Automobile Dealer Economic Rights Restoration Act
- Long title: An Act to restore the economic rights of automobile dealers, and for other purposes.
- Acronyms (colloquial): ADERRA
- Enacted by: the 111th United States Congress

Legislative history
- Introduced in the House as H.R. 2743 by Rep. Dan Maffei (D–NY) with Rep. Frank Kratovil (D–MD) on June 8, 2009; Committee consideration by House Committee on Financial Services; Senate Judiciary; Passed the House on 2009 ; Passed the Senate on 2009 ; Signed into law by President Barack Obama on December 18, 2009;

= Automobile Dealer Economic Rights Restoration Act =

2009 USA economic legislation act

The Automobile Dealer Economic Rights Restoration Act (ADERRA), House Bill HR2743 and Senate Bill S1304, were introduced in the 111th United States Congress to restore the economic rights of car dealers.

Congressman Frank Kratovil (D-MD) and Congressman Dan Maffei (D-NY) introduced H.R.2743 with Majority Leader Steny Hoyer (D-MD).

==Background==
Pursuant to their loan agreement with the U.S. Treasury and as a condition of receiving additional TARP funding, General Motors and Chrysler corporations announced the closure of automobile dealerships in June 2009, and instructed dealerships to either close in 26 days (Chrysler) or participate in a "wind down" agreement until October 2010 (GM) at which time franchise agreements would not be renewed.

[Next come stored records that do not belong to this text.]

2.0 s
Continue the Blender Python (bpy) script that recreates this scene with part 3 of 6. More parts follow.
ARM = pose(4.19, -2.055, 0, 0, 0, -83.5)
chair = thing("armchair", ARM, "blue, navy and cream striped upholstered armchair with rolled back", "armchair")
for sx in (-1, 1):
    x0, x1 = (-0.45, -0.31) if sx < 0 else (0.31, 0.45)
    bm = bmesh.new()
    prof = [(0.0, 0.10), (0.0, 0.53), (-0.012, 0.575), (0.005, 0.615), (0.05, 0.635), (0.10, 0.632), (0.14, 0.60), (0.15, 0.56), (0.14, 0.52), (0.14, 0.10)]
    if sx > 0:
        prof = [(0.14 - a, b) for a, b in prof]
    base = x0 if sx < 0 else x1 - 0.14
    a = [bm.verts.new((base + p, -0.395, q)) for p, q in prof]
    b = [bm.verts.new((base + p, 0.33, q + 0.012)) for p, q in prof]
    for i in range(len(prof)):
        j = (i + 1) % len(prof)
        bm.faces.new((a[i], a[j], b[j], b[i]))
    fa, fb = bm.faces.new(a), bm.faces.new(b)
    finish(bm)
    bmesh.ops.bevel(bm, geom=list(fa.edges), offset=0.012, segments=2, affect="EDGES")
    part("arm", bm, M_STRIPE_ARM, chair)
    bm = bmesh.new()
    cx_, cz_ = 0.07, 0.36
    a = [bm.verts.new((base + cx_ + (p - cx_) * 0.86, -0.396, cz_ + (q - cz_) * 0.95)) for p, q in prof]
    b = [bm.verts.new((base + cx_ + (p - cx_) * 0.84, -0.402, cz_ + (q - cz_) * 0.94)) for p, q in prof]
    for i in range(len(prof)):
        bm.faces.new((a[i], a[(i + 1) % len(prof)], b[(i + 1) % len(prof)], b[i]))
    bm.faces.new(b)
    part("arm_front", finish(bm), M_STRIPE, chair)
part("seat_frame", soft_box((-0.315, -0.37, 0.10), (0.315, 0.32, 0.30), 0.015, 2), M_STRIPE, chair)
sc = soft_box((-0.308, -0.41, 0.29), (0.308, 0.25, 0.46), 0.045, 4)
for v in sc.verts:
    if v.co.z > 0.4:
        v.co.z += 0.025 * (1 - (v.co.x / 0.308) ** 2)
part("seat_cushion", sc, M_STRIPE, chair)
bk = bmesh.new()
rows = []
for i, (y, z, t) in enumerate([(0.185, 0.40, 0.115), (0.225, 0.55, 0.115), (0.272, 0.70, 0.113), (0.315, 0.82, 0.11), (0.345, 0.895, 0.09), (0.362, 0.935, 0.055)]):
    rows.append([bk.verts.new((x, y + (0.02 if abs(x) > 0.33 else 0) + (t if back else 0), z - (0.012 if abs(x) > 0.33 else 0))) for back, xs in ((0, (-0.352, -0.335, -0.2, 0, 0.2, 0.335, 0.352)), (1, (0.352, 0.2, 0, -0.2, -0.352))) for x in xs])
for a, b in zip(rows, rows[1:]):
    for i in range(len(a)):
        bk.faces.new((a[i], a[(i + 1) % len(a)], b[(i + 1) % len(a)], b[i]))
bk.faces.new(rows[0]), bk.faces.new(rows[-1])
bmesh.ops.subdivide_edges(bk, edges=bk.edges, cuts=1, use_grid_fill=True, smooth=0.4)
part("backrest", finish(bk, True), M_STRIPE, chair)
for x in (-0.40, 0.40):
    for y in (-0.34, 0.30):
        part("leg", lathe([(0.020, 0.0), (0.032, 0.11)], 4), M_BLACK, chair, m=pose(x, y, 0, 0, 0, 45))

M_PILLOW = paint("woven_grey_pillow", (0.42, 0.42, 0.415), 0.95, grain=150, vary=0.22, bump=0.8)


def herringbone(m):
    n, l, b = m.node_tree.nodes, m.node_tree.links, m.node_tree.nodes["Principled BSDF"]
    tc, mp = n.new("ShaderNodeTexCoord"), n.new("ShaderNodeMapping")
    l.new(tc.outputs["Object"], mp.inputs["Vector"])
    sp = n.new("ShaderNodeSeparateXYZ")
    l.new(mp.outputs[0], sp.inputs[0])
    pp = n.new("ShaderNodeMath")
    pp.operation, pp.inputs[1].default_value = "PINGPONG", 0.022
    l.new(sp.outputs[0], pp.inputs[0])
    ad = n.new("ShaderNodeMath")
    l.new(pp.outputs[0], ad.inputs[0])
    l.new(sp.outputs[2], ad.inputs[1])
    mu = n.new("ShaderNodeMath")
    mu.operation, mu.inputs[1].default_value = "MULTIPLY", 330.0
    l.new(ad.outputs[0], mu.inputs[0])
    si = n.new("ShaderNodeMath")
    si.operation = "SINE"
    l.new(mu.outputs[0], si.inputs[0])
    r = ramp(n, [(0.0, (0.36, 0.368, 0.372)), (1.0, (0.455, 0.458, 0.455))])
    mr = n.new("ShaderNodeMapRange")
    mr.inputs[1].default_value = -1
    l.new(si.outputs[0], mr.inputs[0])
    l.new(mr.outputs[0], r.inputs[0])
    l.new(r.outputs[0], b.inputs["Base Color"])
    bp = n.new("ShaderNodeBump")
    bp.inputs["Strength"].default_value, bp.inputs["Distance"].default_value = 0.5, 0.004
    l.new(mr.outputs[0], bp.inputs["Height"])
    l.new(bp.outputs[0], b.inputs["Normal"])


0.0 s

== Behind the legislation ==
Legislation was drafted using Arent Fox bankruptcy attorneys in Washington, DC. Dealers created a small committee including Spitzer Automotive Family, DARCARS Automotive Family and Fitzgerald Automotive Family. The National Automobile Dealers Association (NADA) also supported the legislation, as well as National Association of Minority Auto Dealers (NAMAD).

==Congressional hearings==
Hearings were held by Senator Jay Rockefeller (D-WV) during which the Senator questions the criteria of selection, time allowed and the validity of the reasons for closure. As a result of the hearing, a group of automobile dealers worked with Congressional representatives to draft legislation that would allow franchises to be reinstated at the dealer's request, but at the same time would not prevent the sale of assets in the US Bankruptcy court, or the merger of Chrysler with Fia (SPA).

As the Congress came to a close, members of the Committee to Restore Dealer Rights (CRDR) met with members of the Auto Task Force who aided in Senator Durbin being assigned to handle a potentially non-legislative solution in the Senate, along with majority Leader Hoyer in the House of Representatives. Negotiations were terminated by the manufacturers who announced a unilateral process that was not acceptable to members of Congress.

==Passage==
At the 11th hour, HR3288 sec.747 was adopted in a conference committee and signed into law by President Barack Obama on December 18, 2009 providing the opportunity for dealers who were closed to seek arbitration.

The office of the Inspector General released a report and stated on page 33 that the options presented by the Auto Task Force about closing dealers were a "false dilemma with no factual support."